◆ PROMPT
Scan the data. Collect each line that contains the word "seconds".

◆ DATA EXCERPT
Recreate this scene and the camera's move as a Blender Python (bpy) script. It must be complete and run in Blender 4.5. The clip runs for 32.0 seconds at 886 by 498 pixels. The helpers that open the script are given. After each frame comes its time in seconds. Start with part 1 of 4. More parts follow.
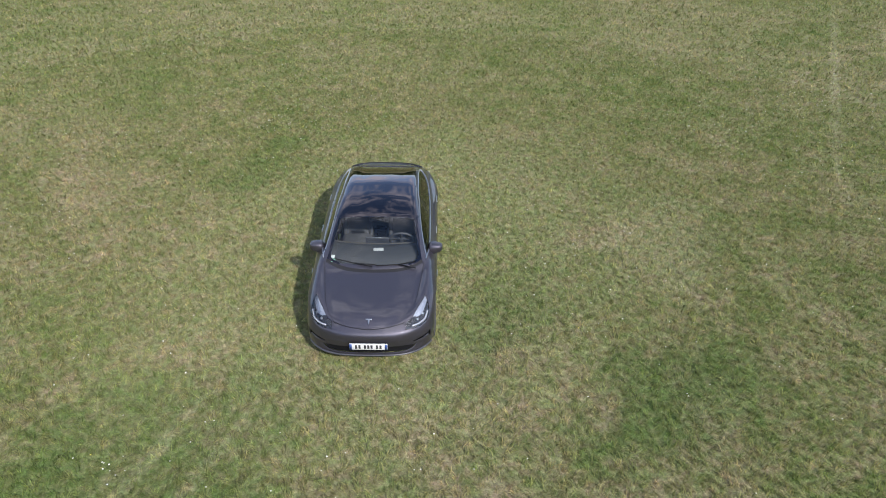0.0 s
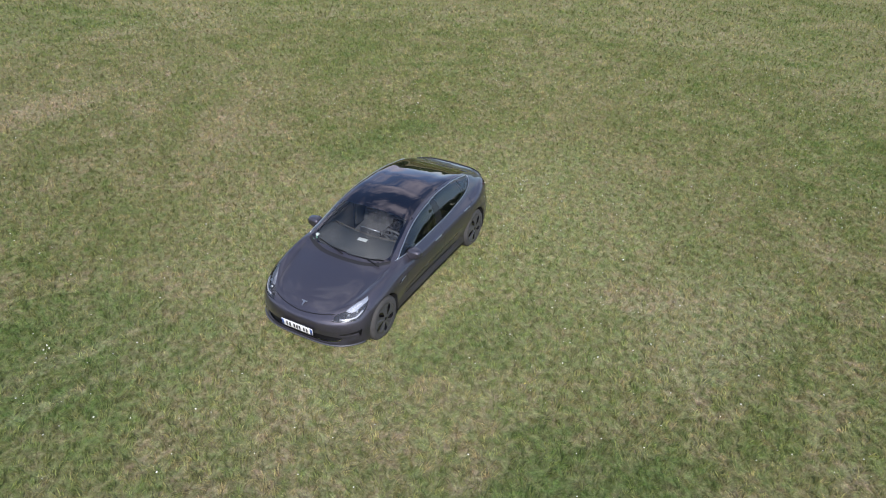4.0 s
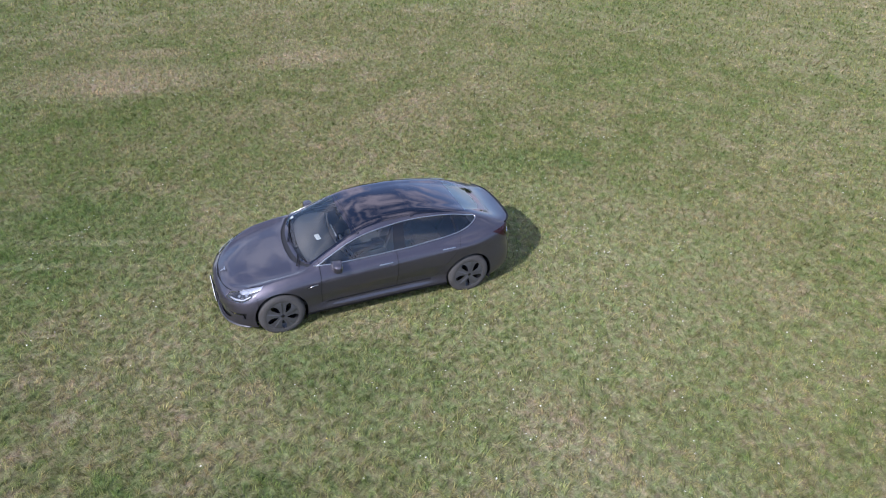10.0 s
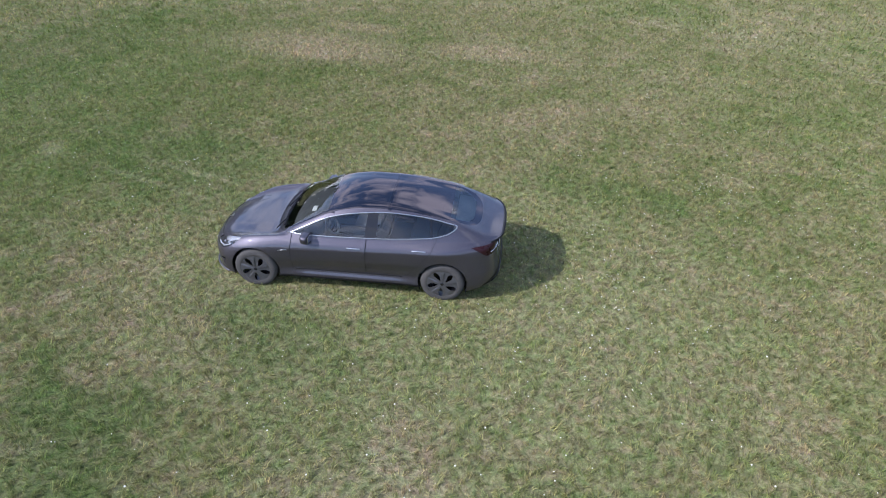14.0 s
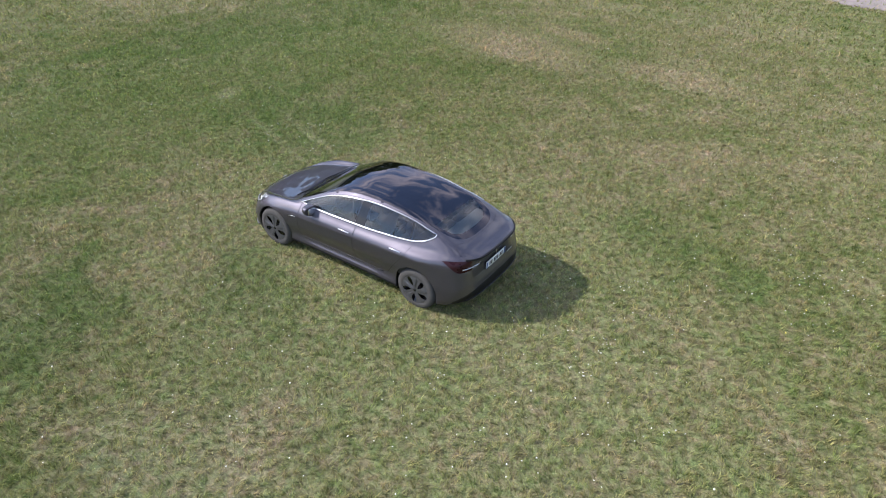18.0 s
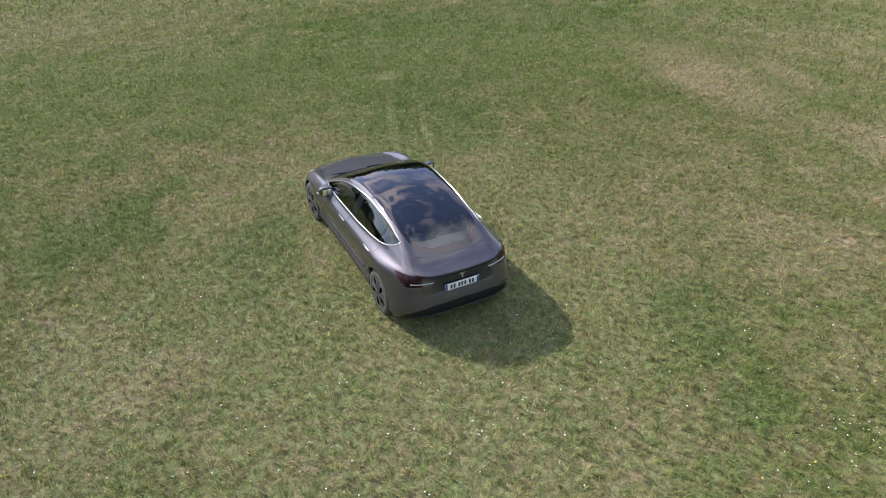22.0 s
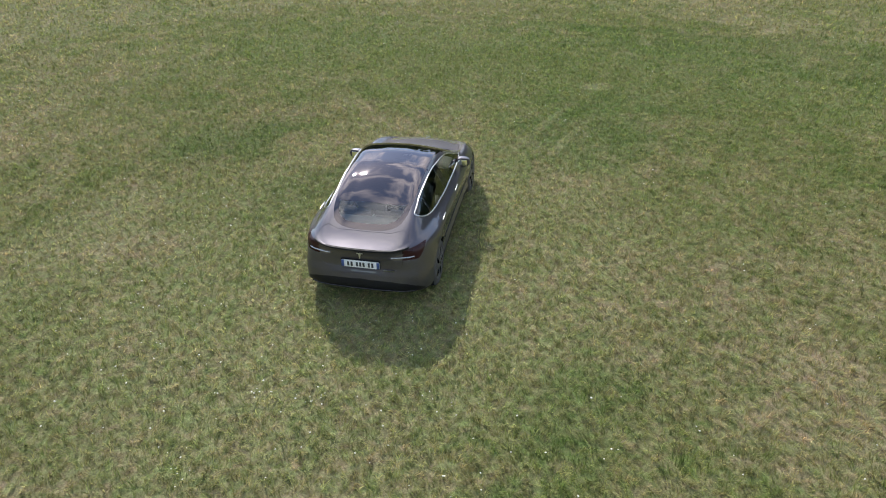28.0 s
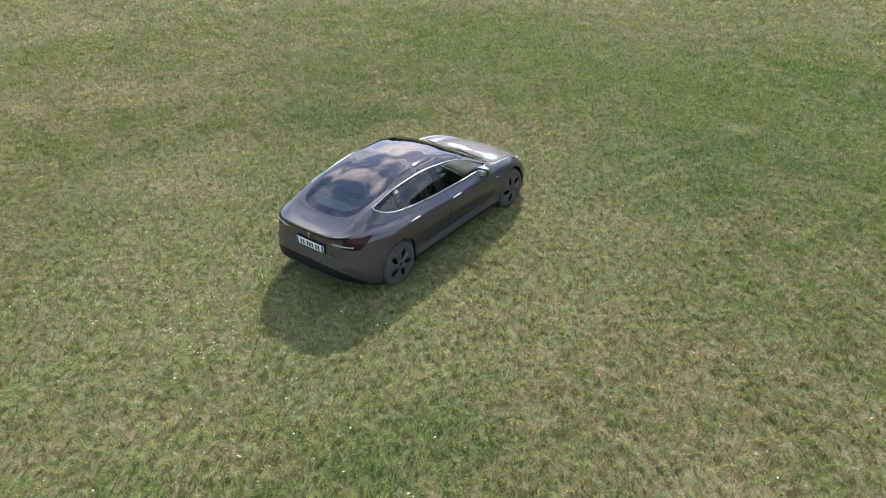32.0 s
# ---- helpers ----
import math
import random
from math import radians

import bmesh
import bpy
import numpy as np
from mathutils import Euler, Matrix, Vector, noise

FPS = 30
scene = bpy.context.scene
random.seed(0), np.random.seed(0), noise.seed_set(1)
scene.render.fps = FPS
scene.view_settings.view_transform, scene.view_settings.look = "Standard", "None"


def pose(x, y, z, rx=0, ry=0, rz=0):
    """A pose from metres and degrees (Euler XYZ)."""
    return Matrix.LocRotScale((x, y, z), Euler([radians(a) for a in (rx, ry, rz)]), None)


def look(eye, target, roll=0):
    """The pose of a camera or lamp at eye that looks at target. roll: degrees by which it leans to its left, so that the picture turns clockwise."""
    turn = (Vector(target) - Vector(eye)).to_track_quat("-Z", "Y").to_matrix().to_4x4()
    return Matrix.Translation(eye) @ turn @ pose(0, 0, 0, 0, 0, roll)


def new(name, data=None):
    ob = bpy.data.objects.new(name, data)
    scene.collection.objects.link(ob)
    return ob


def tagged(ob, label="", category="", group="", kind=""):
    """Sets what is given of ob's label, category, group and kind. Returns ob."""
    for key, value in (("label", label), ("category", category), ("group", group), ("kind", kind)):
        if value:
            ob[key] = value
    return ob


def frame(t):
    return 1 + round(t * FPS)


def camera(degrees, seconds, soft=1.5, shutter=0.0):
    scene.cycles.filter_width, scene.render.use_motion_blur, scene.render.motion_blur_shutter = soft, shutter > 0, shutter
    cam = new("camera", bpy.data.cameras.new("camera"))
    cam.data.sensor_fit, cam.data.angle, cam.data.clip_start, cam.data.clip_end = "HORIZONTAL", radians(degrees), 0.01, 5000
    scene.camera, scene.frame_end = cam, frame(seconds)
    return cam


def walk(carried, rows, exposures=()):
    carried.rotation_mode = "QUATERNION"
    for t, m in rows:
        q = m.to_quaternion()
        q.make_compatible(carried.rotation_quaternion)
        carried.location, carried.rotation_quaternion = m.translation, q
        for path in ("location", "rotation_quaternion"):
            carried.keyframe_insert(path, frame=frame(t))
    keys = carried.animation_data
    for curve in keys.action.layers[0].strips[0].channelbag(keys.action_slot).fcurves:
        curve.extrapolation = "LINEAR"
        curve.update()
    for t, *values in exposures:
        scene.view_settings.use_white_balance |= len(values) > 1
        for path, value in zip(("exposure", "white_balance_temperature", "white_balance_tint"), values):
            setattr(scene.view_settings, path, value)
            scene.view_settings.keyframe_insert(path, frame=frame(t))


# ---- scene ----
# ---------------- camera ----------------
cam = camera(64.19, 32.0, soft=1.05)
ROWS = [
    (0.0, 0.860, -9.656, 6.581, -0.28, -32.10, -1.05),
    (0.5, 1.406, -9.561, 6.581, 2.24, -32.18, -1.22),
    (1.0, 1.988, -9.425, 6.582, 5.84, -32.27, -1.36),
    (1.5, 2.525, -9.270, 6.583, 9.45, -32.40, -1.47),
    (2.0, 3.106, -9.094, 6.579, 12.81, -32.47, -1.57),
    (2.5, 3.638, -8.891, 6.582, 16.24, -32.57, -1.68),
    (4.5, 5.604, -7.725, 6.575, 31.73, -33.02, -1.87),
    (5.0, 6.017, -7.363, 6.584, 34.61, -33.10, -1.88),
    (5.5, 6.399, -6.975, 6.594, 37.14, -33.19, -1.86),
    (6.0, 6.793, -6.540, 6.610, 40.22, -33.28, -1.83),
    (6.5, 7.125, -6.111, 6.634, 43.41, -33.39, -1.86),
    (7.0, 7.448, -5.628, 6.658, 47.00, -33.56, -1.87),
    (7.5, 7.742, -5.159, 6.660, 50.37, -33.64, -1.80),
    (8.0, 8.026, -4.639, 6.672, 53.93, -33.67, -1.77),
    (8.5, 8.263, -4.129, 6.688, 57.41, -33.79, -1.77),
    (9.0, 8.480, -3.564, 6.697, 60.80, -33.91, -1.68),
    (9.5, 8.656, -3.028, 6.715, 63.72, -33.98, -1.61),
    (10.0, 8.826, -2.453, 6.720, 67.61, -34.10, -1.59),
    (10.5, 8.978, -1.891, 6.734, 72.36, -34.20, -1.51),
    (11.0, 9.110, -1.239, 6.748, 75.69, -34.30, -1.46),
    (11.5, 9.226, -0.674, 6.751, 79.57, -34.37, -1.37),
    (12.0, 9.343, -0.062, 6.746, 82.79, -34.40, -1.27),
    (12.5, 9.391, 0.526, 6.744, 85.44, -34.46, -1.21),
    (13.0, 9.378, 1.129, 6.748, 89.13, -34.51, -1.14),
    (13.5, 9.346, 1.681, 6.742, 92.74, -34.58, -1.06),
    (14.0, 9.269, 2.307, 6.742, 96.56, -34.59, -0.95),
    (14.5, 9.161, 2.849, 6.734, 99.84, -34.61, -0.86),
    (16.5, 8.296, 4.993, 6.656, 114.28, -34.53, -0.53),
    (17.0, 7.982, 5.491, 6.648, 118.15, -34.53, -0.44),
    (17.5, 7.681, 5.945, 6.622, 121.31, -34.52, -0.36),
    (18.0, 7.327, 6.415, 6.592, 125.11, -34.45, -0.27),
    (18.5, 6.939, 6.817, 6.561, 129.21, -34.40, -0.17),
    (19.0, 6.471, 7.209, 6.533, 132.83, -34.33, -0.08),
    (19.5, 6.035, 7.532, 6.494, 135.76, -34.27, -0.03),
    (20.0, 5.570, 7.866, 6.465, 139.33, -34.21, 0.02),
    (20.5, 5.115, 8.175, 6.432, 142.65, -34.14, 0.09),
    (21.0, 4.642, 8.430, 6.414, 146.16, -34.10, 0.14),
    (21.5, 4.197, 8.652, 6.388, 149.70, -34.02, 0.18),
    (22.0, 3.699, 8.875, 6.347, 152.62, -33.93, 0.26),
    (22.5, 3.250, 9.073, 6.327, 155.85, -33.84, 0.32),
    (23.0, 2.729, 9.257, 6.304, 158.98, -33.74, 0.37),
    (23.5, 2.262, 9.383, 6.262, 161.78, -33.65, 0.40),
    (24.0, 1.765, 9.492, 6.221, 164.83, -33.54, 0.43),
    (24.5, 1.286, 9.561, 6.190, 168.21, -33.45, 0.49),
    (25.0, 0.703, 9.610, 6.160, 171.48, -33.33, 0.52),
    (25.5, 0.148, 9.649, 6.111, 174.16, -33.24, 0.56),
    (27.5, -2.051, 9.717, 5.911, 187.23, -32.69, 0.47),
    (28.0, -2.603, 9.626, 5.865, 191.09, -32.54, 0.46),
    (28.5, -3.090, 9.492, 5.841, 194.60, -32.40, 0.44),
    (29.0, -3.613, 9.297, 5.818, 198.25, -32.27, 0.41),
    (29.5, -4.086, 9.092, 5.789, 201.43, -32.15, 0.38),
    (30.0, -4.573, 8.853, 5.754, 204.57, -32.04, 0.36),
    (30.5, -5.009, 8.614, 5.731, 207.34, -31.93, 0.33),
    (31.0, -5.503, 8.305, 5.691, 210.48, -31.84, 0.30),
    (31.5, -5.910, 8.014, 5.656, 213.48, -31.76, 0.25),
    (32.0, -6.346, 7.646, 5.627, 217.01, -31.69, 0.22),
]
walk(cam, [(t, pose(x, y, z, 90 + pitch, roll, yaw)) for t, x, y, z, yaw, pitch, roll in ROWS],
     exposures=[(0.0, 0.67, 6180, 14), (2.0, 0.49, 6180, 14), (6.5, 0.75, 5920, 20), (9.0, 0.77, 5800, 21), (13.0, 0.83, 5720, 20), (19.0, 0.98, 6280, 16), (23.0, 0.98, 6560, 13), (25.0, 0.92, 6630, 12), (28.0, 0.99, 6650, 10), (32.0, 1.16, 6600, 8)])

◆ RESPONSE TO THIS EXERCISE
Recreate this scene and the camera's move as a Blender Python (bpy) script. It must be complete and run in Blender 4.5. The clip runs for 32.0 seconds at 886 by 498 pixels. The helpers that open the script are given. After each frame comes its time in seconds. Start with part 1 of 4. More parts follow.
def camera(degrees, seconds, soft=1.5, shutter=0.0):
    scene.camera, scene.frame_end = cam, frame(seconds)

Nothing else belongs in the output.